The herb garden in the morning light
The Bird Girl on the right welcomes people to our home.
Can you find two "other" birds in the photo?  One is part of the trellis, the other is a real house finch which I didn't notice when I was taking the photo.  Surprise!

Thursday, July 27, 2017

Blowing Rock North Carolina

First off I want to say thank you for the comments and suggestions on my post about writing a book based on my father's letters home from World War II.  The encouragement was most welcome and I loved hearing about the experiences others have had doing something similar.  Especially welcome were the suggestions of what to do with the letters after I have finished because I would just love knowing that they will be preserved somewhere.  Thank you, dear readers!
📚 📚 📖 📚 📚
Blowing Rock, NC

On our jaunt to the mountains last week, we stayed in a small inn in Blowing Rock, elev. 3566 ft.  The town was filled with flowers blooming everywhere.

These were next to our inn and  all along our walk to dinner in an old house with a restaurant below and tourist rooms above.
We ate dinner outside on the big front porch of the house, overlooking more flower gardens.

Flowers, up Main Street ...

...and down Main Street

... and all around the town!

Early settlers didn't arrive in the area until the mid 1800s and they were few and far between.  Soon people from Lenoir were coming up in the summer to cool off and "take the mountain air". The first ones had to set up their own tent camps but then several inns sprang up to accommodate the visitors.

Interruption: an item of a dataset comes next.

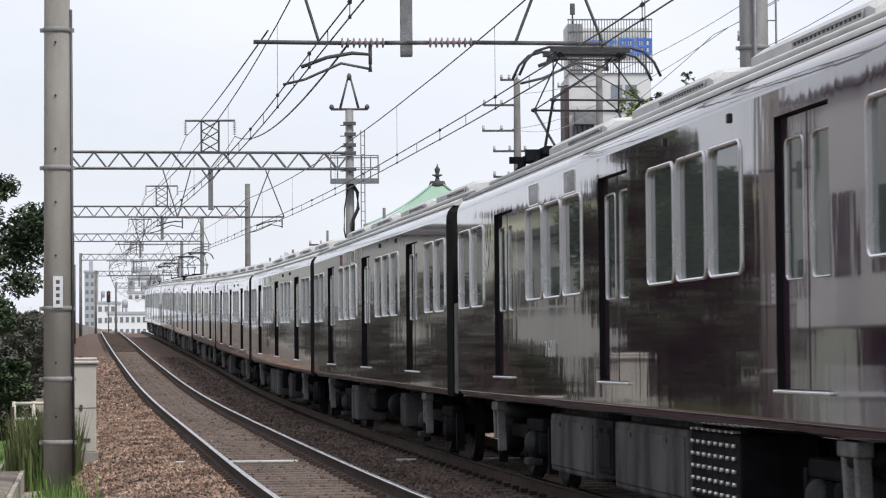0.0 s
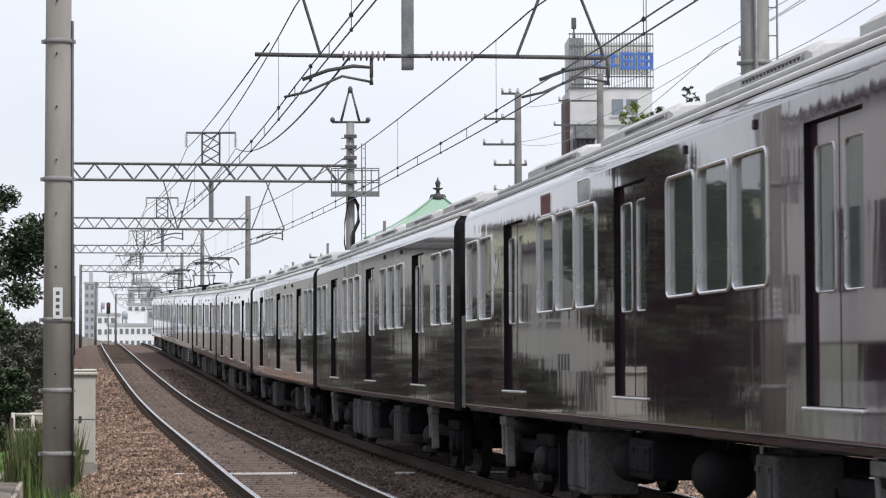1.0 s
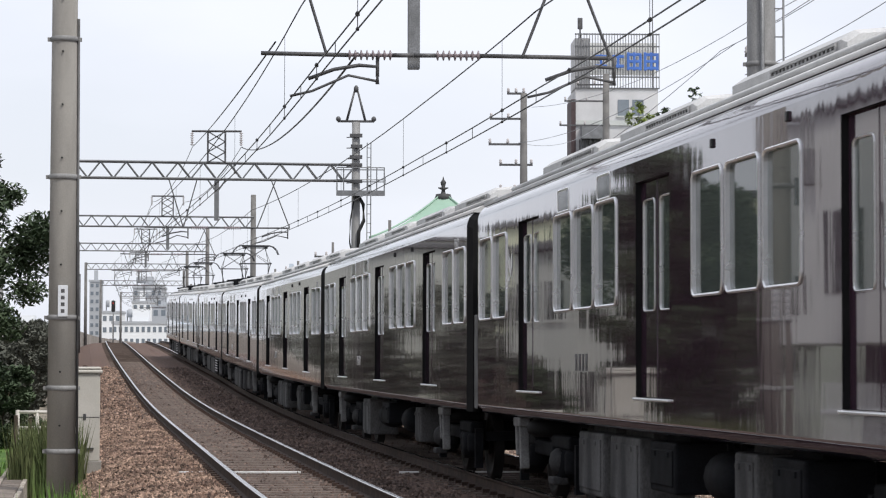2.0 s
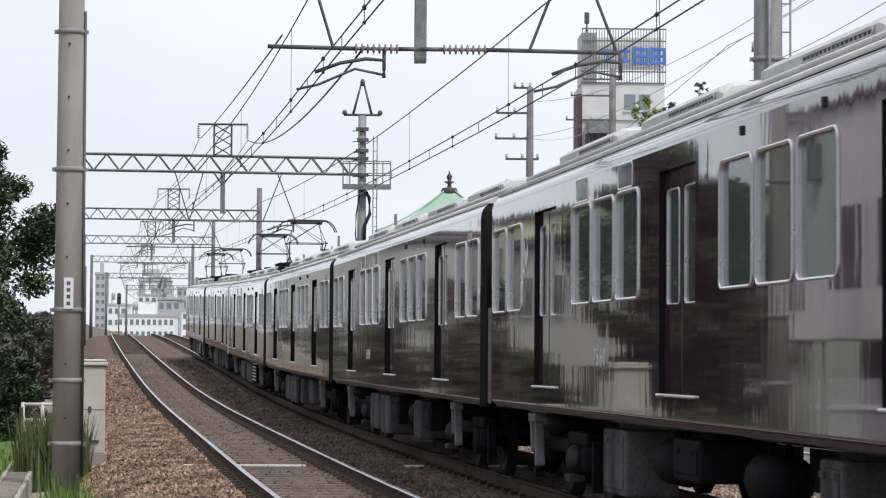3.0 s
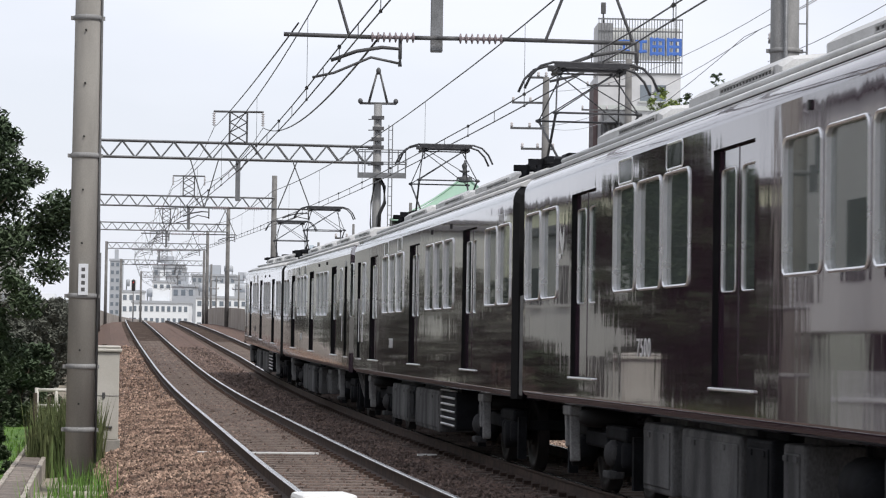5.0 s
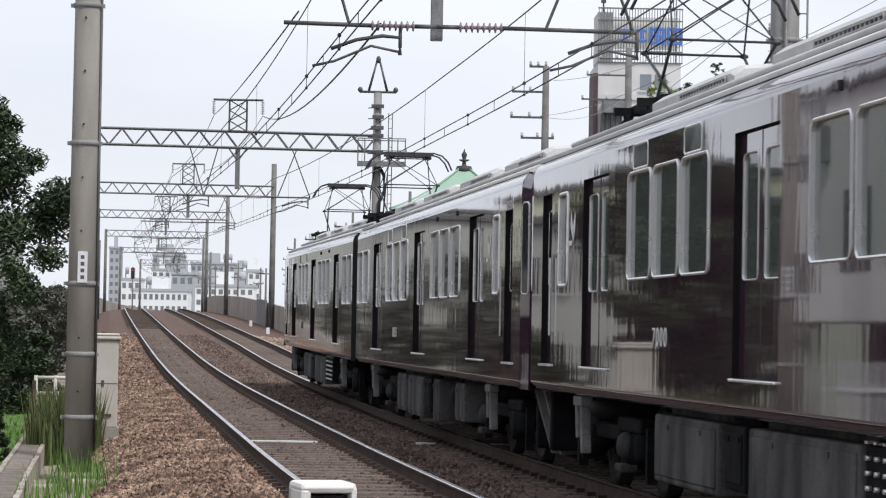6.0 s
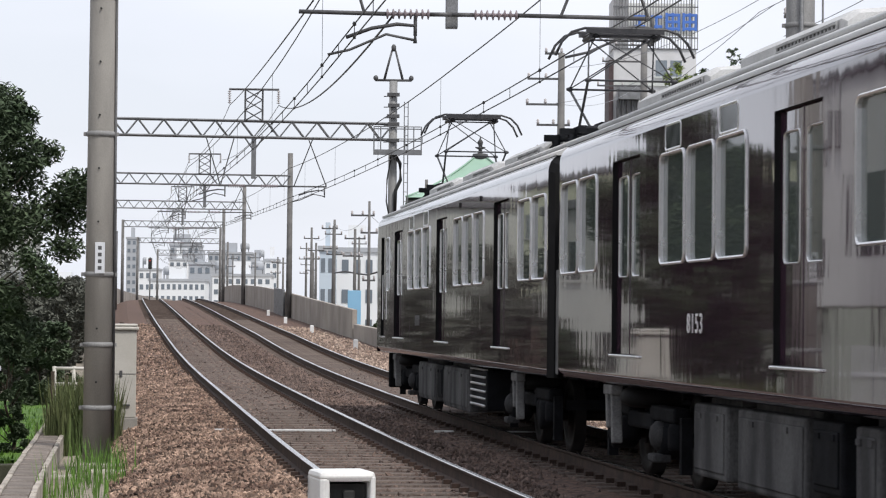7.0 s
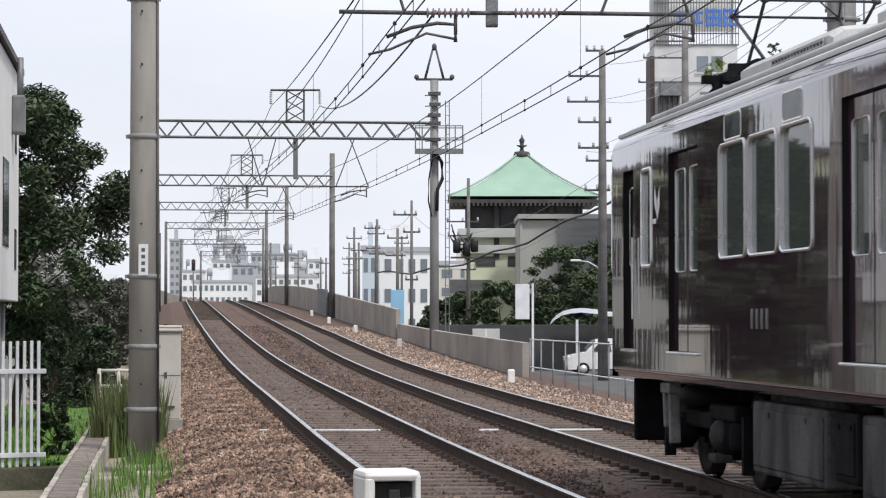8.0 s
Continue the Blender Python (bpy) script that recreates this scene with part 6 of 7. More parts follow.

During the Civil War people sought refuge from the war in the mountains of North Carolina.  Soldiers sent their wives and children there, the safest place they knew, while they went off to fight.  After the war many of them rejoined their families and made the first permanent homes in Blowing Rock village.  The current population is about 1800 people with very strong legs.  You can't see it in my photos but all the streets are at about a 45 degree angle!

Friday, July 21, 2017

Heading for the Hills to Beat the Heat

Early in the week we drove north and west about 6 hours to the mountains of North Carolina to get away from the heat and humidity for a few days.  This is the area where we lived 35 years ago, where we bought 33 acres in the Blue Ridge Mountains and built a log and stone home with our own hands.  

The Blue Ridge Parkway runs 469 miles through Virginia and North Carolina on the crest of the Appalachian Mountains between Shenandoah National Park and Great Smoky Mountains National Park.  There are scenic overlooks every few miles, cars move leisurely along, and it's one of the most beautiful places on Earth.   

The parkway was begun in 1935 and the last section finished in 1987.  The land and views along it are protected, with no advertising or commercial businesses, and since the altitude was 3200 feet to 4300 feet, the air was cool and fresh.  
Ah, just what we needed!  

Grandview Overlook, 3200 feet

Milkweed in bloom, Stony Fork

We drove down a primitive one lane, steep (and scary!) Pisgah National Forest road to a parking area and hiked out to Wisemans Bluff Overlook.  This view shows Table Rock, Hawksbill, and Shortoff Mountains.

There were two overlooks built out on rock cliffs where you can safely walk out over the edge to photograph.

There were blackberries along the trail but birds 
or other hikers had gotten to the ripe ones first.

At the bottom, some 4000 feet down, is Linville Gorge and waterfall.  

The bushes in the foreground with the red cone shapes at the top are sumac.  You can make a sort of lemonade-tasting drink from them and it's very good.  Pretty too as it is a bit pink.  

On the way back to our inn we stopped here to see if we could buy some horehound candy and sure enough, they had some!

Horehound is an herb in the mint family and it has a taste somewhere between root beer and licorice.  It soothes your throat and when I was a kid my grandpa would pull some out of his pocket, wrapped in twisted brown paper, and dole out a piece if you were a good girl.